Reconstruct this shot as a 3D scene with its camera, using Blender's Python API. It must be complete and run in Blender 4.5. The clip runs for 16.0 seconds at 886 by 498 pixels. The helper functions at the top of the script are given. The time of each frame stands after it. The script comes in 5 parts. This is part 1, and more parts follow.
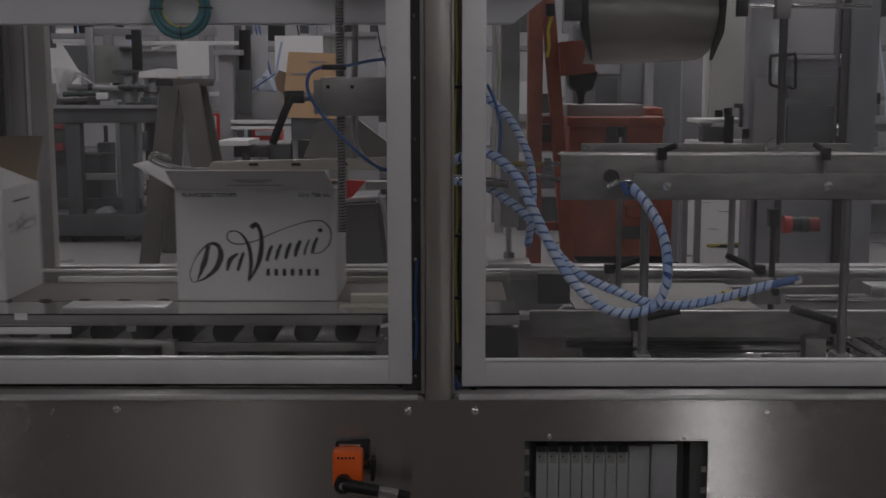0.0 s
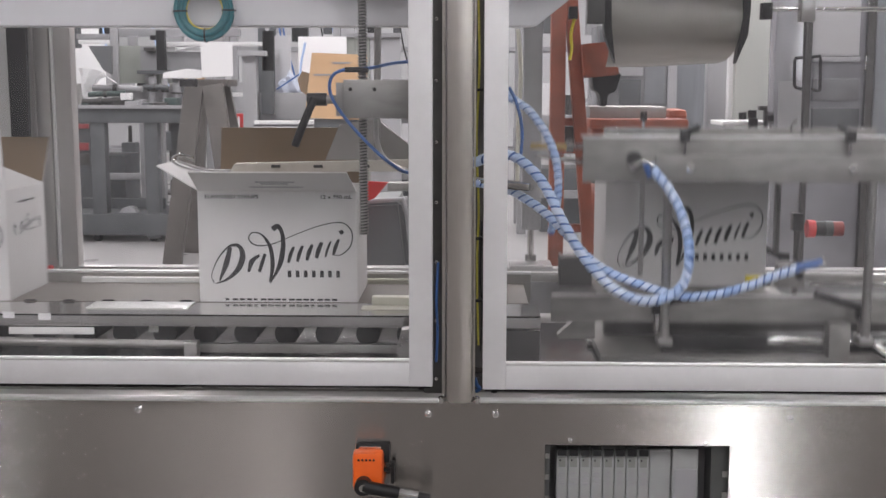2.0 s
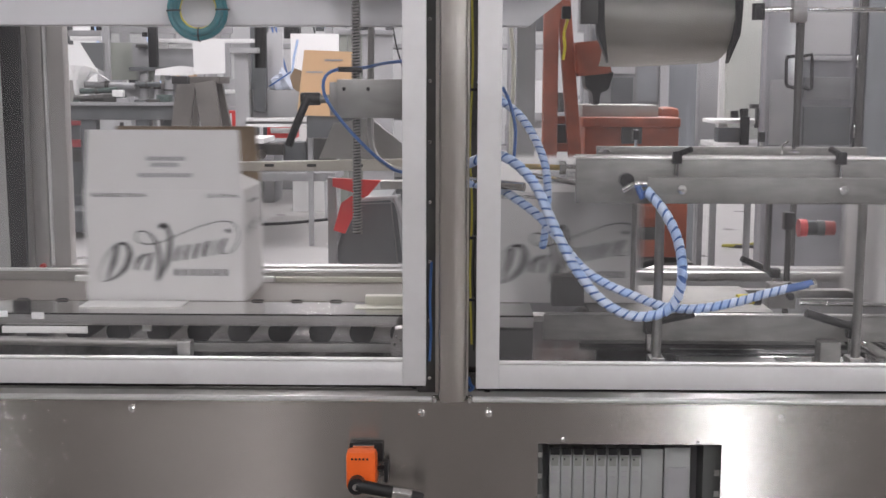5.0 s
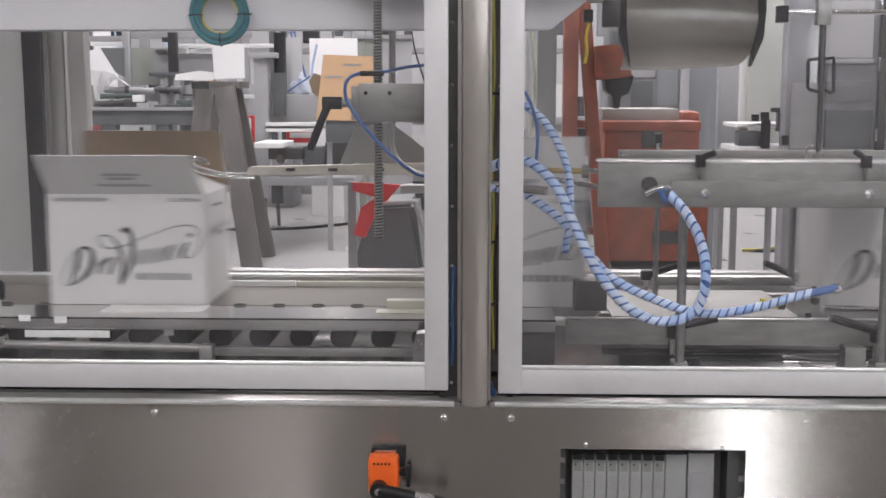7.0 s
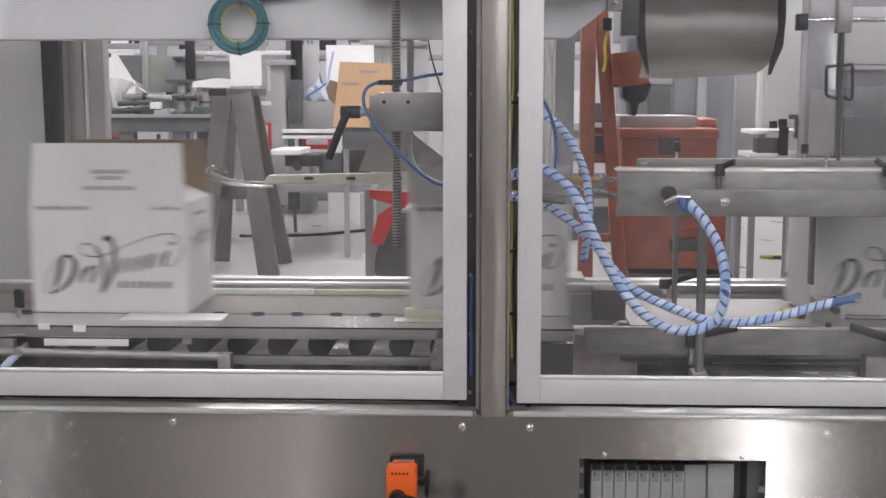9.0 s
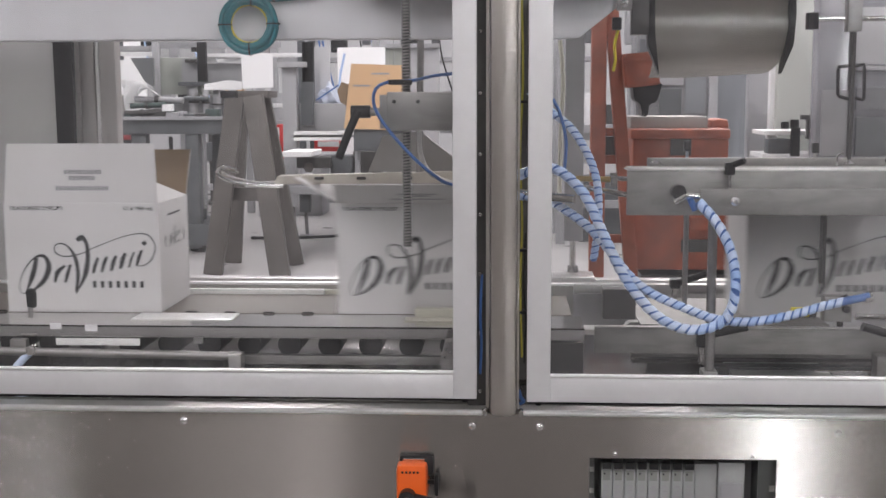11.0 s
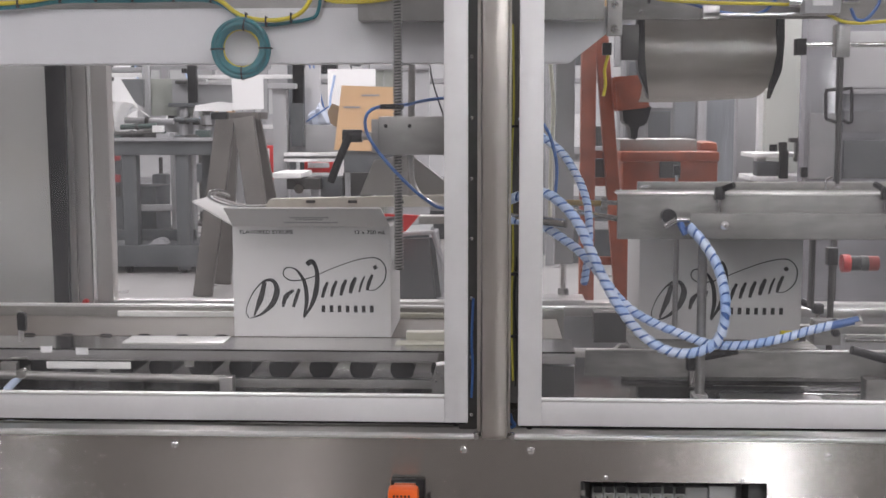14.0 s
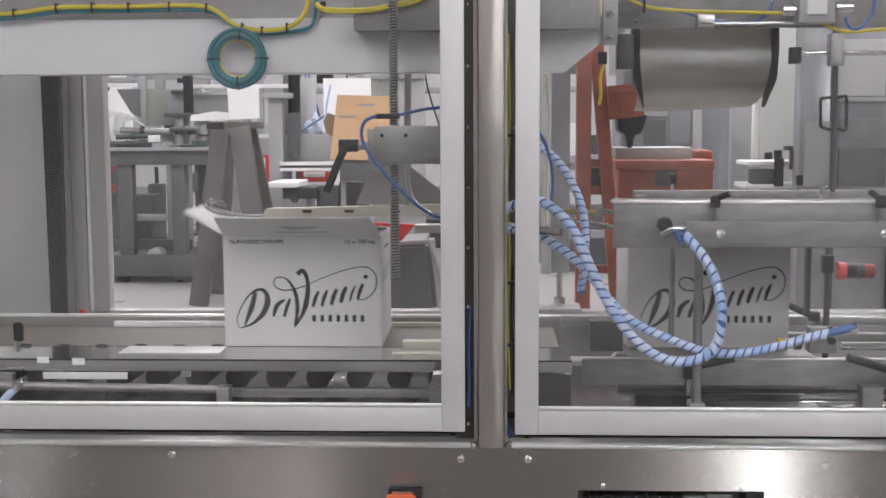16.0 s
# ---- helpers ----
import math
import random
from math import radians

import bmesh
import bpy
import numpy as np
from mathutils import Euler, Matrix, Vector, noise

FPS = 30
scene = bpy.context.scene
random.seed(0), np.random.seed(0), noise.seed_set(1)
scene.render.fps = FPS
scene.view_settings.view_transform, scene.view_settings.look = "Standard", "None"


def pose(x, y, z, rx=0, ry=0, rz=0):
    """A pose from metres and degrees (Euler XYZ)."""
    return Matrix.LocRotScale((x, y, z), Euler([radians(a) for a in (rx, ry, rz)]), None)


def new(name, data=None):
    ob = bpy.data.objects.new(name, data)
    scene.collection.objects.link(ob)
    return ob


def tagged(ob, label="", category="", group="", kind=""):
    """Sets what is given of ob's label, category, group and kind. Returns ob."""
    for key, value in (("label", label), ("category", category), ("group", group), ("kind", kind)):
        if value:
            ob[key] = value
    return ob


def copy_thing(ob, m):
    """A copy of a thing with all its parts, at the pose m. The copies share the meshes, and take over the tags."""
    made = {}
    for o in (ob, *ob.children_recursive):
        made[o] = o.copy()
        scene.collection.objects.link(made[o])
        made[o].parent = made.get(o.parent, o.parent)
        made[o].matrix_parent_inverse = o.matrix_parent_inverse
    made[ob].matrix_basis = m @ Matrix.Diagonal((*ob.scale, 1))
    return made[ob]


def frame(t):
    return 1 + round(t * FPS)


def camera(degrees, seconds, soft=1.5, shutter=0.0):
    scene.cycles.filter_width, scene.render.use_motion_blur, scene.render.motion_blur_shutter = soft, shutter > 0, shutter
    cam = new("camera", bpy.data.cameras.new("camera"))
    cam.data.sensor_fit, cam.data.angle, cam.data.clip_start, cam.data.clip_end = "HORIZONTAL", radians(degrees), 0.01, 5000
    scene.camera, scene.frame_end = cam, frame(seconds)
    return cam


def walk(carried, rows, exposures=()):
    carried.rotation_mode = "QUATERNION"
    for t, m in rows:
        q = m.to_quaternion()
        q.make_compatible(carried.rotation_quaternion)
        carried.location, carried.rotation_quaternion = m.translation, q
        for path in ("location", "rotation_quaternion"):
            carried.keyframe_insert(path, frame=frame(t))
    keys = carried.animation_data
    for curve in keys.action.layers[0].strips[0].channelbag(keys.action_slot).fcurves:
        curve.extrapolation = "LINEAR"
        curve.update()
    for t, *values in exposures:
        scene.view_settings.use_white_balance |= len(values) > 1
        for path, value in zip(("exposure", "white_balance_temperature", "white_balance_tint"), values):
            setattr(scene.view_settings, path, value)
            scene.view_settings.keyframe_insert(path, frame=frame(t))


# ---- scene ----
cam = camera(41.0, 16.0, soft=1.5, shutter=0.5)
walk(cam, [
    (0.0, pose(0.0097, -0.0018, 1.1399, 82.130, 0.094, 0.277)),
    (0.5, pose(0.0111, 0.0092, 1.1438, 82.022, 0.190, 0.646)),
    (1.0, pose(0.0150, 0.0050, 1.1428, 81.836, -0.001, 0.993)),
    (1.5, pose(0.0145, 0.0008, 1.1443, 81.997, -0.074, 1.292)),
    (2.0, pose(0.0116, -0.0014, 1.1445, 82.156, -0.052, 1.384)),
    (2.5, pose(0.0172, -0.0042, 1.1427, 82.022, 0.061, 1.141)),
    (3.0, pose(0.0125, -0.0016, 1.1447, 81.820, -0.032, 1.402)),
    (3.5, pose(0.0147, -0.0046, 1.1435, 81.819, 0.064, 1.135)),
    (6.0, pose(0.0031, -0.0066, 1.1555, 82.235, -0.264, 1.082)),
    (6.5, pose(0.0017, -0.0014, 1.1526, 82.329, -0.146, 1.579)),
    (7.0, pose(0.0000, -0.0000, 1.1500, 82.200, 0.000, 1.850)),
    (7.5, pose(-0.0031, 0.0034, 1.1526, 82.324, -0.094, 2.571)),
    (8.0, pose(-0.0036, 0.0041, 1.1525, 82.192, -0.040, 2.541)),
    (8.5, pose(-0.0059, 0.0046, 1.1570, 82.364, 0.029, 2.505)),
    (11.0, pose(-0.0018, 0.0001, 1.1497, 82.611, 0.200, 3.160)),
    (11.5, pose(0.0002, 0.0037, 1.1512, 82.630, 0.434, 2.571)),
    (12.0, pose(0.0006, -0.0007, 1.1555, 82.842, 0.244, 2.562)),
    (12.5, pose(-0.0003, -0.0063, 1.1567, 83.500, 0.202, 2.777)),
    (13.0, pose(-0.0014, -0.0125, 1.1552, 83.428, 0.212, 2.642)),
    (13.5, pose(-0.0038, -0.0101, 1.1542, 83.057, -0.209, 2.719)),
    (14.0, pose(-0.0055, -0.0074, 1.1579, 83.589, 0.095, 2.654)),
    (14.5, pose(-0.0047, -0.0095, 1.1578, 83.939, 0.502, 2.456)),
    (15.0, pose(-0.0058, -0.0091, 1.1579, 83.993, 0.440, 2.767)),
    (15.5, pose(-0.0046, -0.0110, 1.1572, 84.100, 0.295, 2.567)),
    (16.0, pose(-0.0064, -0.0100, 1.1591, 84.009, 0.264, 2.440)),
], exposures=[(0.0, -2.03), (0.2, -1.63), (0.4, -1.17), (0.6, -0.73), (0.8, -0.42), (1.0, -0.18), (1.2, -0.04), (1.4, 0.03), (16.0, 0.03)])

CYCLE = 2.124     # seconds from one case to the next
LIFT = 0.314      # travel of the lift in metres
STOP_X = -0.619   # left edge of the case at its stop
CASE_W, CASE_D, CASE_H = 0.368, 0.25, 0.258
BELT_Z = 0.646
CASE_Y = 2.70

# ---------------------------------------------------------------- world and lamps
world = bpy.data.worlds.new("world")
scene.world = world
world.use_nodes = True
world.node_tree.nodes["Background"].inputs[0].default_value = (0.9, 0.95, 1.0, 1)
world.node_tree.nodes["Background"].inputs[1].default_value = 0.1


def area(name, at, sx, sy, watts, rot=(0, 0, 0), colour=(1.0, 0.945, 0.965)):
    d = bpy.data.lights.new(name, "AREA")
    d.shape, d.size, d.size_y, d.energy, d.color = "RECTANGLE", sx, sy, watts, colour
    ob = new(name, d)
    ob.matrix_basis = pose(*at, *rot)
    return ob


# ---------------------------------------------------------------- materials
def material(name, colour, rough=0.5, metal=0.0, grain=0.0, scale=40.0, stretch=(1, 1, 1), bump=0.0, vary=0.12, aniso=0.0, emit=0.0, coat=0.0, rough_vary=0.1):
    m = bpy.data.materials.new(name)
    m.use_nodes = True
    nt = m.node_tree
    b = nt.nodes["Principled BSDF"]
    tc = nt.nodes.new("ShaderNodeTexCoord")
    mp = nt.nodes.new("ShaderNodeMapping")
    mp.inputs["Scale"].default_value = stretch
    nt.links.new(tc.outputs["Object"], mp.inputs[0])
    fine = nt.nodes.new("ShaderNodeTexNoise")
    fine.inputs["Scale"].default_value, fine.inputs["Detail"].default_value = scale, 5
    nt.links.new(mp.outputs[0], fine.inputs["Vector"])
    big = nt.nodes.new("ShaderNodeTexNoise")
    big.inputs["Scale"].default_value, big.inputs["Detail"].default_value = 3.0, 3
    nt.links.new(tc.outputs["Object"], big.inputs["Vector"])
    add = nt.nodes.new("ShaderNodeMath")
    add.operation = "ADD"
    nt.links.new(fine.outputs[0], add.inputs[0])
    nt.links.new(big.outputs[0], add.inputs[1])
    ramp = nt.nodes.new("ShaderNodeMapRange")
    ramp.inputs[1].default_value, ramp.inputs[2].default_value = 0.6, 1.4
    ramp.inputs[3].default_value, ramp.inputs[4].default_value = 1 - vary, 1 + vary
    nt.links.new(add.outputs[0], ramp.inputs[0])
    mix = nt.nodes.new("ShaderNodeVectorMath")
    mix.operation = "SCALE"
    mix.inputs[0].default_value = colour
    nt.links.new(ramp.outputs[0], mix.inputs["Scale"])
    nt.links.new(mix.outputs[0], b.inputs["Base Color"])
    rr = nt.nodes.new("ShaderNodeMapRange")
    rr.inputs[1].default_value, rr.inputs[2].default_value = 0.3, 0.7
    rr.inputs[3].default_value, rr.inputs[4].default_value = rough * (1 - rough_vary), rough * (1 + rough_vary)
    nt.links.new(big.outputs[0], rr.inputs[0])
    nt.links.new(rr.outputs[0], b.inputs["Roughness"])
    b.inputs["Metallic"].default_value = metal
    if coat:
        b.inputs["Coat Weight"].default_value = coat
    if aniso:
        b.inputs["Anisotropic"].default_value = aniso
        tg = nt.nodes.new("ShaderNodeTangent")
        tg.direction_type, tg.axis = "RADIAL", "Z"
        nt.links.new(tg.outputs[0], b.inputs["Tangent"])
        b.inputs["Anisotropic Rotation"].default_value = 0.25
    if bump:
        bp = nt.nodes.new("ShaderNodeBump")
        bp.inputs["Strength"].default_value, bp.inputs["Distance"].default_value = bump, 0.002
        nt.links.new(fine.outputs[0], bp.inputs["Height"])
        nt.links.new(bp.outputs[0], b.inputs["Normal"])
    if emit:
        b.inputs["Emission Color"].default_value = (*colour, 1)
        b.inputs["Emission Strength"].default_value = emit
    return m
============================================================
== Aim ==
Reproduce only the lines from the one containing "random.seed(0), np.random.seed(0), noise.seed_set(1)" through the one containing "ob = bpy.data.objects.new(name, data)", inclusive of both.

== Completed task ==
random.seed(0), np.random.seed(0), noise.seed_set(1)
scene.render.fps = FPS
scene.view_settings.view_transform, scene.view_settings.look = "Standard", "None"


def pose(x, y, z, rx=0, ry=0, rz=0):
    """A pose from metres and degrees (Euler XYZ)."""
    return Matrix.LocRotScale((x, y, z), Euler([radians(a) for a in (rx, ry, rz)]), None)


def new(name, data=None):
    ob = bpy.data.objects.new(name, data)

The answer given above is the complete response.